その秘密は、ドライヤー専用にチューニングされたナノイーデバイスの効果だという。そう、エアコンや空気清浄機、冷蔵庫などに使われているナノイーデバイスと、ドライヤーのナノイーは別物なのだ。しかもドライヤーごとにチューニングをしているという。
髪がきれいになるしくみはこうだ。痛んだ髪というのは、髪の毛の表面を守るキューティクルが開いた状態になり、髪の水分が奪われてパサつくという。その結果痛んだ髪は、アルカリ~中性になってしまう。
そんな髪にナノイーを発生するドライヤーを使うと、ナノイーの特徴の1つである弱酸性により、髪の毛の中まで弱酸性の水が浸透し髪全体が弱酸性になるため、キューティクルが引き締まり、クシや指どおりのよい、艶のあるしなやかな髪になるというのだ。言うならば「弱酸性」を謳ったシャンプーで髪を洗うのと同じ効果が得られるということ。

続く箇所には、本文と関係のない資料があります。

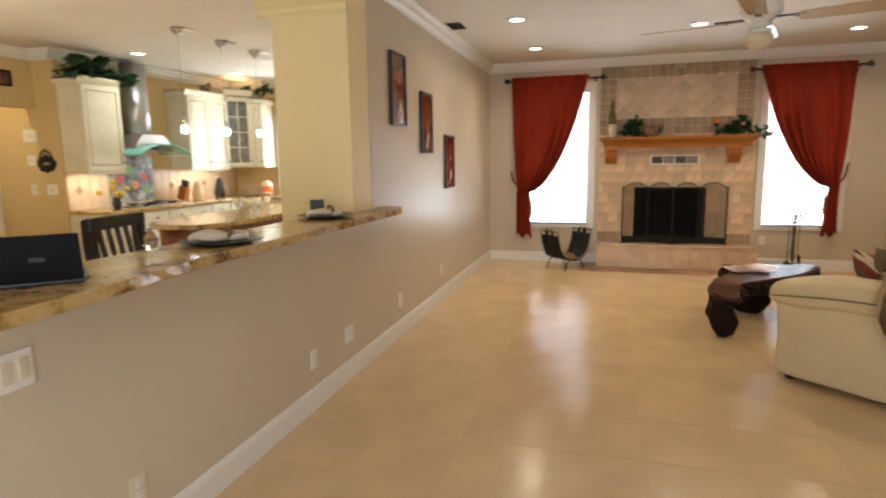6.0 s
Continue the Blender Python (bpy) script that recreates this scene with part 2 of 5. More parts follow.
BASKET = surf("woven_brown_rattan", (0.12, 0.05, 0.022), 0.35, 0.5, 25, 0.4, 90, col2=(0.32, 0.19, 0.10))
BARK = surf("split_log", (0.34, 0.22, 0.10), 0.8, 0.3, 18, 0.4, 60)
PLATE = surf("dark_charger_plate", (0.016, 0.013, 0.011), 0.25, 0.2, 10, 0.02, 60)
NAPKIN = surf("cream_linen", (0.74, 0.66, 0.54), 0.9, 0.05, 10, 0.25, 250)
BROWN = surf("brown_wood_ring", (0.22, 0.09, 0.035), 0.5, 0.2, 20)
SPLASH = surf("travertine_backsplash", (0.66, 0.52, 0.36), 0.4, 0.1, 8, 0.1, 60)
LENS = glow("lamp_lens", (1.0, 0.93, 0.82), 9)
BULB = glow("pendant_bulb", (1.0, 0.93, 0.82), 14)
BOWL = glow("alabaster_bowl", (1.0, 0.80, 0.50), 2.0)
# the bowl's light fading to orange at its edge, set as a weaker glow
BOWLRIM = glow("dim_glow_bowl_rim", (1.0, 0.55, 0.18), 0.85)
TANWOOD = surf("tan_wood", (0.30, 0.17, 0.075), 0.45, 0.2, 14)
DARKWOOD = surf("dark_brown_wood", (0.075, 0.032, 0.014), 0.45, 0.3, 14)
CASEBLACK = surf("matt_black_case", (0.006, 0.006, 0.007), 0.7, 0.2, 20, spec=0.15)
DUCT = surf("satin_steel_duct", (0.50, 0.49, 0.47), 0.42, 0.05, 3, 0, metal=0.9)
DIMGLASS = surf("leaded_grey_glass", (0.10, 0.10, 0.095), 0.15, 0.5, 14, 0, col2=(0.24, 0.23, 0.20))
OLIVE = surf("olive_brown_cloth", (0.13, 0.095, 0.05), 0.9, 0.15, 20, 0.3, 220)
RDCOL, DKCOL, CRCOL, OLCOL = (0.20, 0.03, 0.018), (0.045, 0.02, 0.014), (0.62, 0.50, 0.34), (0.12, 0.09, 0.05)
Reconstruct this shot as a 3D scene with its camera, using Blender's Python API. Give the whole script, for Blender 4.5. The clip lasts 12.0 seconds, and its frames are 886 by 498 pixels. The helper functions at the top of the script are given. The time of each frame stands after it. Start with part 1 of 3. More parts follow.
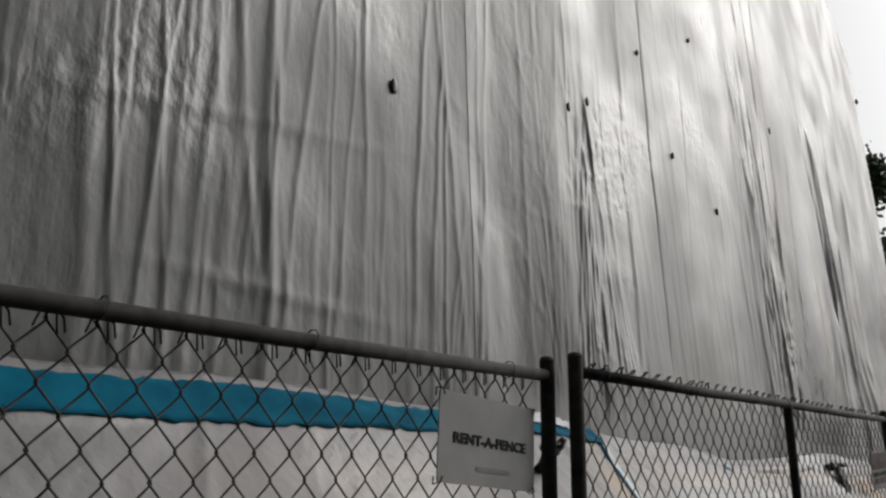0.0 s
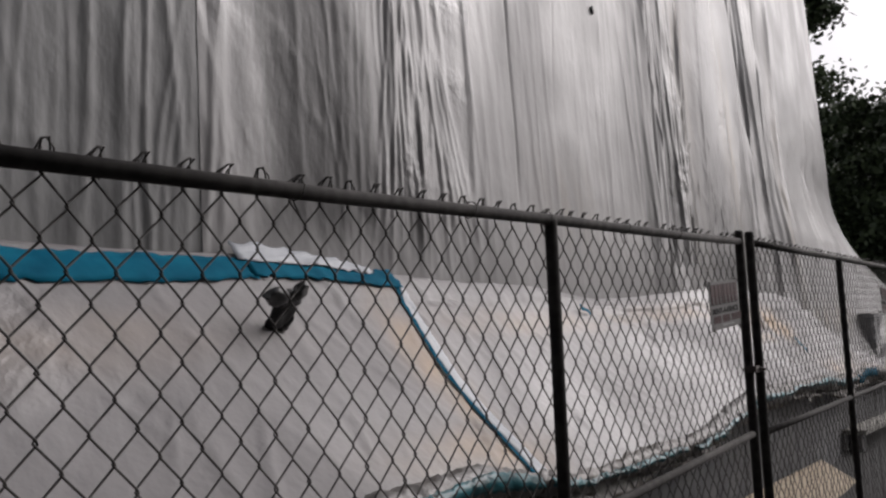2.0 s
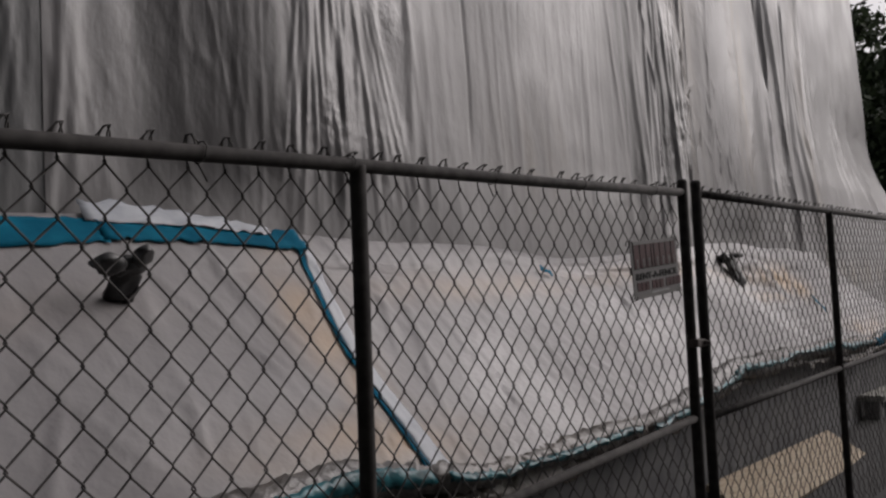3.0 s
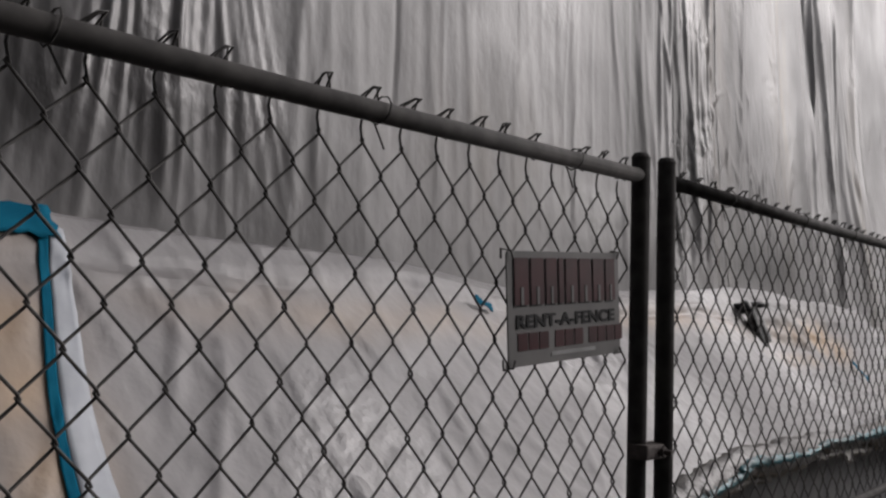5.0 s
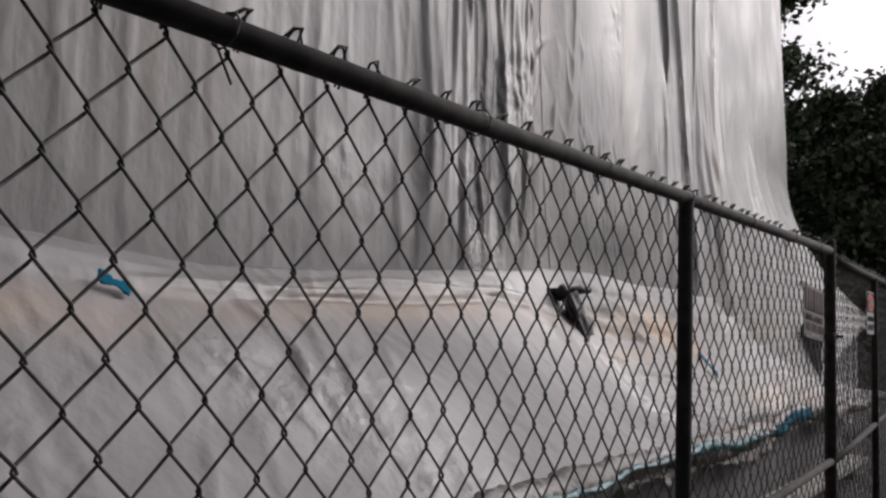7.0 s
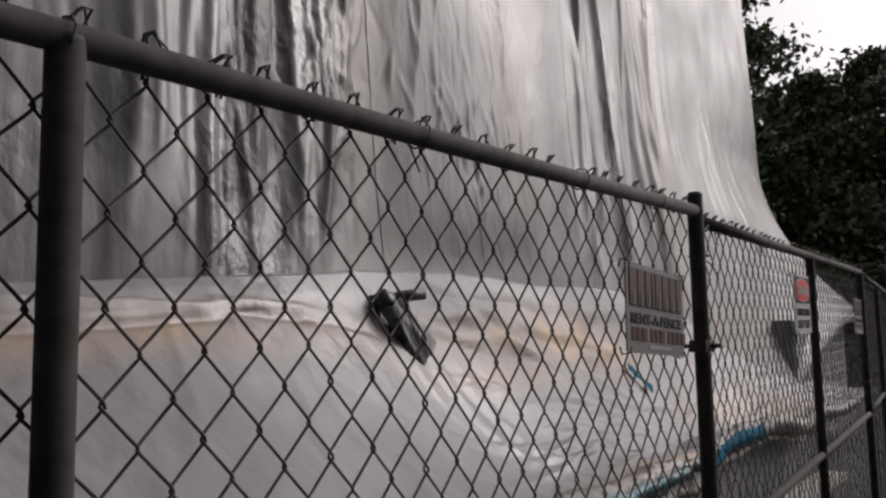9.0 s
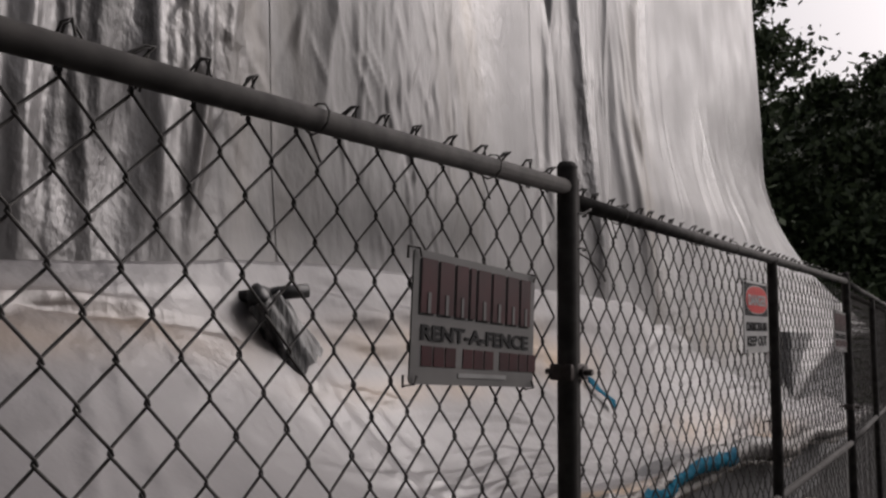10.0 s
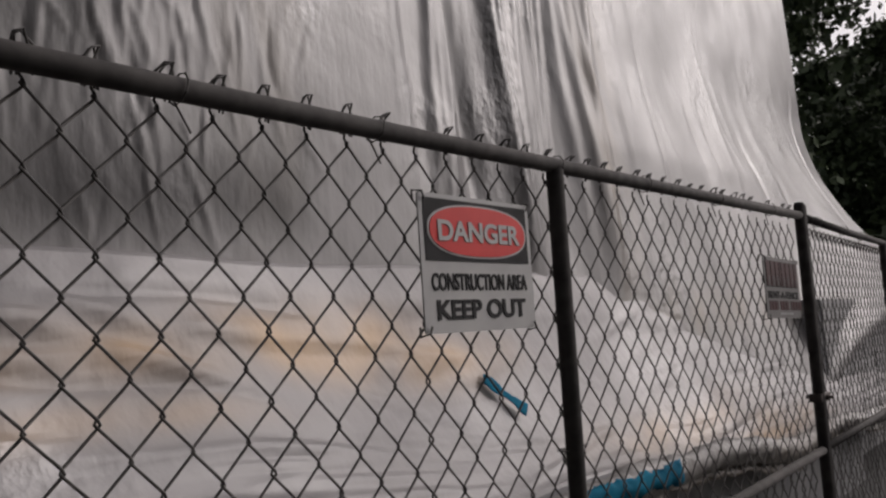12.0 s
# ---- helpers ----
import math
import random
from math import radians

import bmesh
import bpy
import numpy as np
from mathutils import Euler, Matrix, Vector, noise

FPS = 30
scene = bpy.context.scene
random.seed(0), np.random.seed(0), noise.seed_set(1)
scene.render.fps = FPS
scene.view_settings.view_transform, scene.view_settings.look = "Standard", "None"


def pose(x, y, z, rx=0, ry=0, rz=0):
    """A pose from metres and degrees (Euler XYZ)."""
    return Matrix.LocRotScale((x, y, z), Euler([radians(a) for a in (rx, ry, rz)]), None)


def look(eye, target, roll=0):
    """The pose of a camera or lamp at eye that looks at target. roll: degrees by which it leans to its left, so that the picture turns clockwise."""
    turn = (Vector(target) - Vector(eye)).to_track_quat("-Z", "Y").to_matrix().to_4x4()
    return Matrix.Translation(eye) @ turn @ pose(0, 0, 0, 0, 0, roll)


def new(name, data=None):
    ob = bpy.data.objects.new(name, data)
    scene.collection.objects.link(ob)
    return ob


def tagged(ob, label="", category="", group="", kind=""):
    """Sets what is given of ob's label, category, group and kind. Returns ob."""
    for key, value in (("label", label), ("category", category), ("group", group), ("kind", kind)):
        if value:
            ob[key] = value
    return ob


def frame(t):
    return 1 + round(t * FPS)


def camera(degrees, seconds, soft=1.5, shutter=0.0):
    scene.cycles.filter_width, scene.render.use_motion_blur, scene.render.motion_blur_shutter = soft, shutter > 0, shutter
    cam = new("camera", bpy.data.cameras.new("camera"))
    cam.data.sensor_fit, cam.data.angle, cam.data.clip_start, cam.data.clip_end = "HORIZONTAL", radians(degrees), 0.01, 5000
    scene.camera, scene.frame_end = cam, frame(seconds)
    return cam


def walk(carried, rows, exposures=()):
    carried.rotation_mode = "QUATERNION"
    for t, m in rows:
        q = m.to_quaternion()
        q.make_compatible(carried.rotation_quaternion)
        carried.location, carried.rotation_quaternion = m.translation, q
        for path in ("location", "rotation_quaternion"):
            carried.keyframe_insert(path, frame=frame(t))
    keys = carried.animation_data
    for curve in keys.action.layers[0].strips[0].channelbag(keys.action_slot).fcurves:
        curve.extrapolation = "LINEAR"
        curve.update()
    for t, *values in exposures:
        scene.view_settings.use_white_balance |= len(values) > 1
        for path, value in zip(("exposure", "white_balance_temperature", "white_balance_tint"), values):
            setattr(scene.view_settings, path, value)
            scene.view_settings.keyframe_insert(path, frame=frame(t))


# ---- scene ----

ただエンジニアが言うには2つのポイントを守ると、さらに効果てきめんだという。
1) 髪はよく拭いてからドライヤーする
2) 頭のトップ(髪の毛の生え際)から髪の先へナノイードライヤーの風を当てる
1)は、ここまで読んでいただいた方は、もうお察しの通り。水でびっしょり濡れた髪だと、ナノイーの効きが悪い。ナノイーの水のカプセルが破裂したのに、濡れた髪が邪魔をしてナノイーとして機能できないのだ。だからよくタオルで拭いてから、ナノイードライヤーの風を当てると、効果的に効くということだ。
2)のキューティクルは、魚の鱗のように1つの方向性を持っている。ナノイードライヤーの風を、髪の毛の根元から毛先に向かって当てると、キューティクルをよりしっかり髪になじませられるという。
ナノイーの美肌効果も、やはり肌を弱酸性に保つことにあり、さらにナノイーの水のカプセルが水分補給となるため、1カ月ほどエアコンを使っていると肌に変化が現れるという。これは肌の角質が変わるタイミングで、古い角質が落ちるとナノイーでケアされた角質層が現れてくるからだという。
鉄道や公共機関などにも採用されるナノイーは対応製品が楽しみ
普通のインタビューは1時間ほどで終わるものだが、今回はパナソニックのエンジニアのみなさんも、筆者もノリノリで2時間以上もブッ通しで話し続けるというロングインタビューだった。
いつもは製品の付加価値としてのナノイーだが、今回ナノイーにフィーチャーして取材したので、今まで聞いたことのない話なども多々あり、あっという間の取材だったことも付け加えておこう。それを記事にまとめて、こんなに長くなってしまったのに、最後まで読んでいただいた読者のみなさんにも、ありがとうございました! と言いたい。
OHラジカルの秘めたる効果はまだまだありそうなので、今後の応用製品が楽しみだ。また今回は筆者独自の実験はできなかったが、次回はぜひ実験メインの記事をお届けする機会を設けたい。